> _WHAT TO PRODUCE_
The listing below should be printed exactly, every line of it. Skip the pictures.

__________

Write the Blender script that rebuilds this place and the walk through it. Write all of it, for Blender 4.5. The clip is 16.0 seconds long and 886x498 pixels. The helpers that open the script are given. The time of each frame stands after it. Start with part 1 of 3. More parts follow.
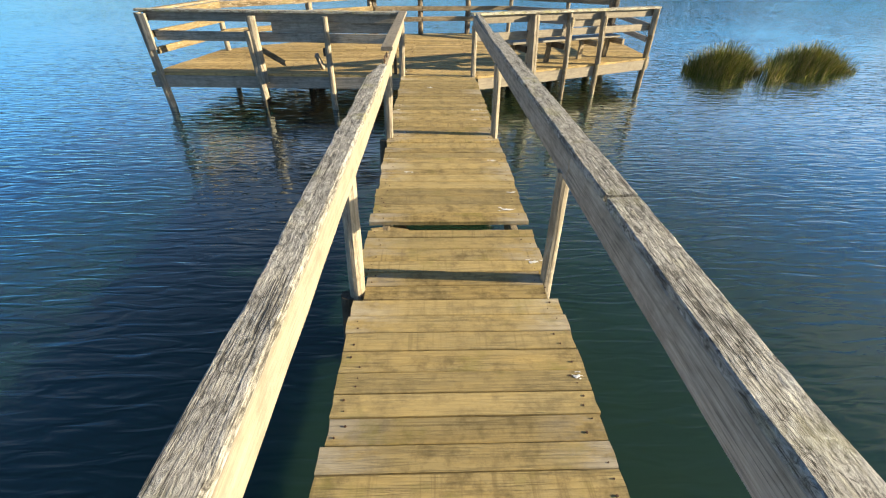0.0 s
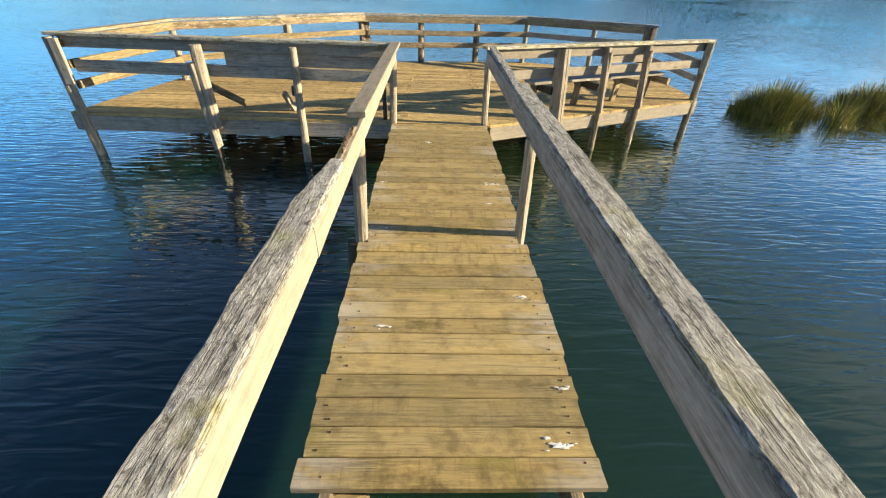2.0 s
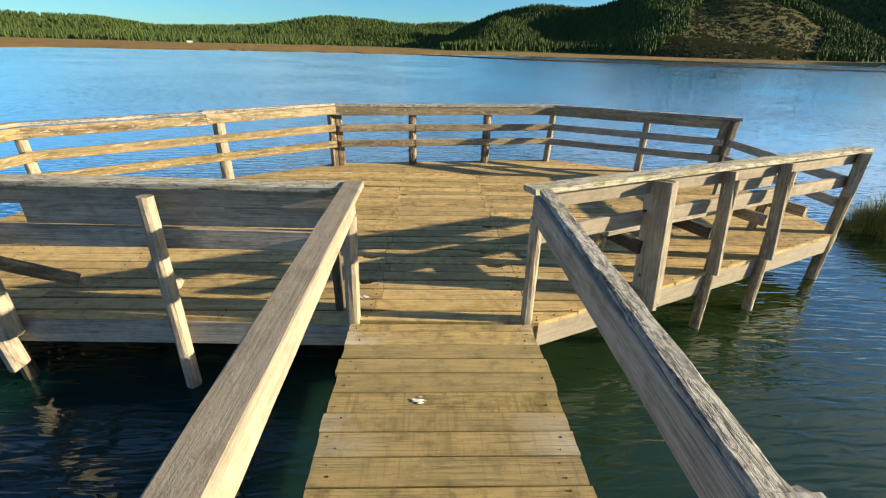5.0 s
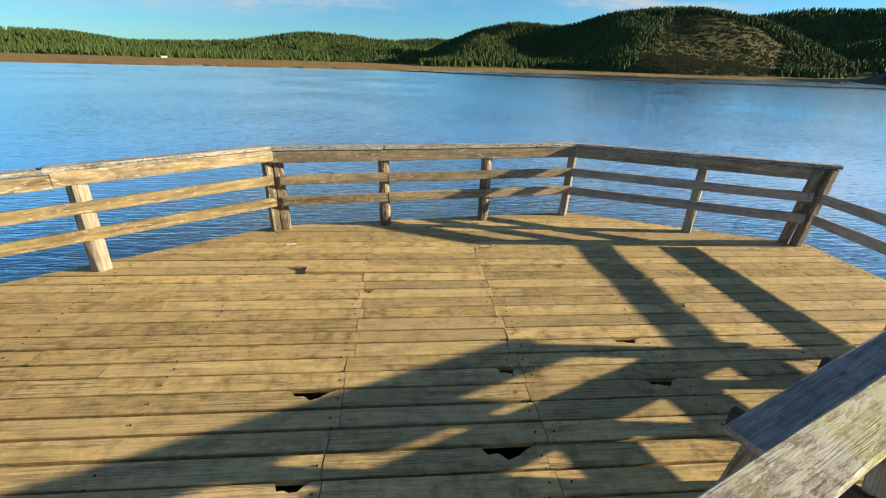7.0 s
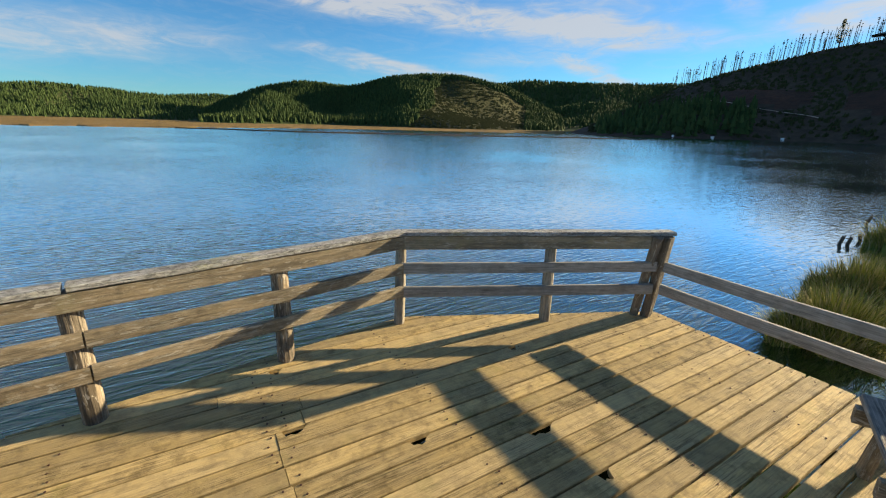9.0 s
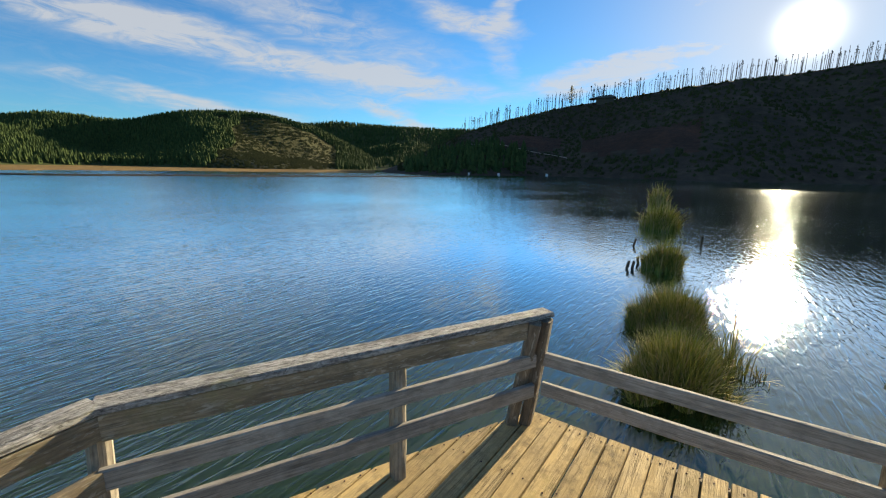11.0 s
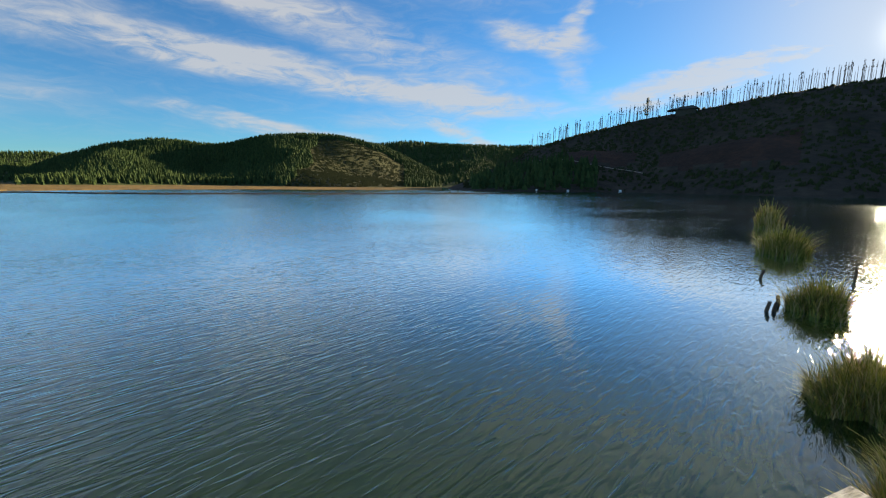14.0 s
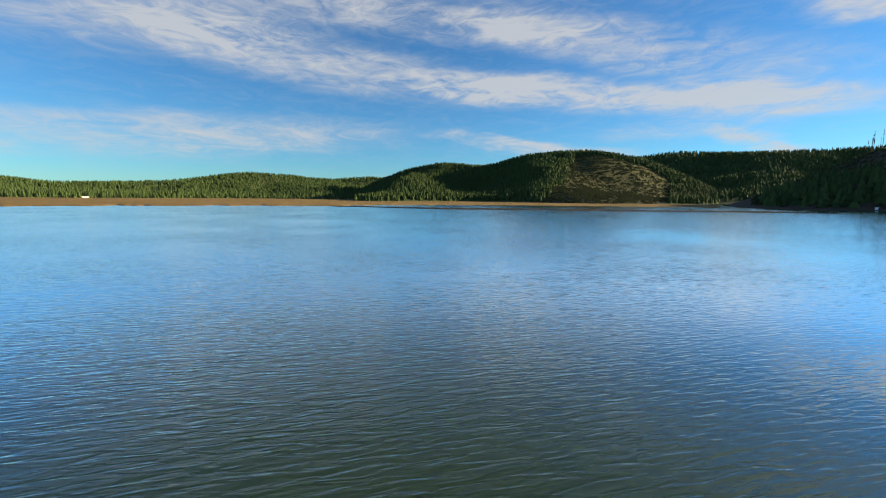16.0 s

__________

> _FINAL ANSWER_
Write the Blender script that rebuilds this place and the walk through it. Write all of it, for Blender 4.5. The clip is 16.0 seconds long and 886x498 pixels. The helpers that open the script are given. The time of each frame stands after it. Start with part 1 of 3. More parts follow.
0.0 s
2.0 s
5.0 s
7.0 s
9.0 s
11.0 s
14.0 s
16.0 s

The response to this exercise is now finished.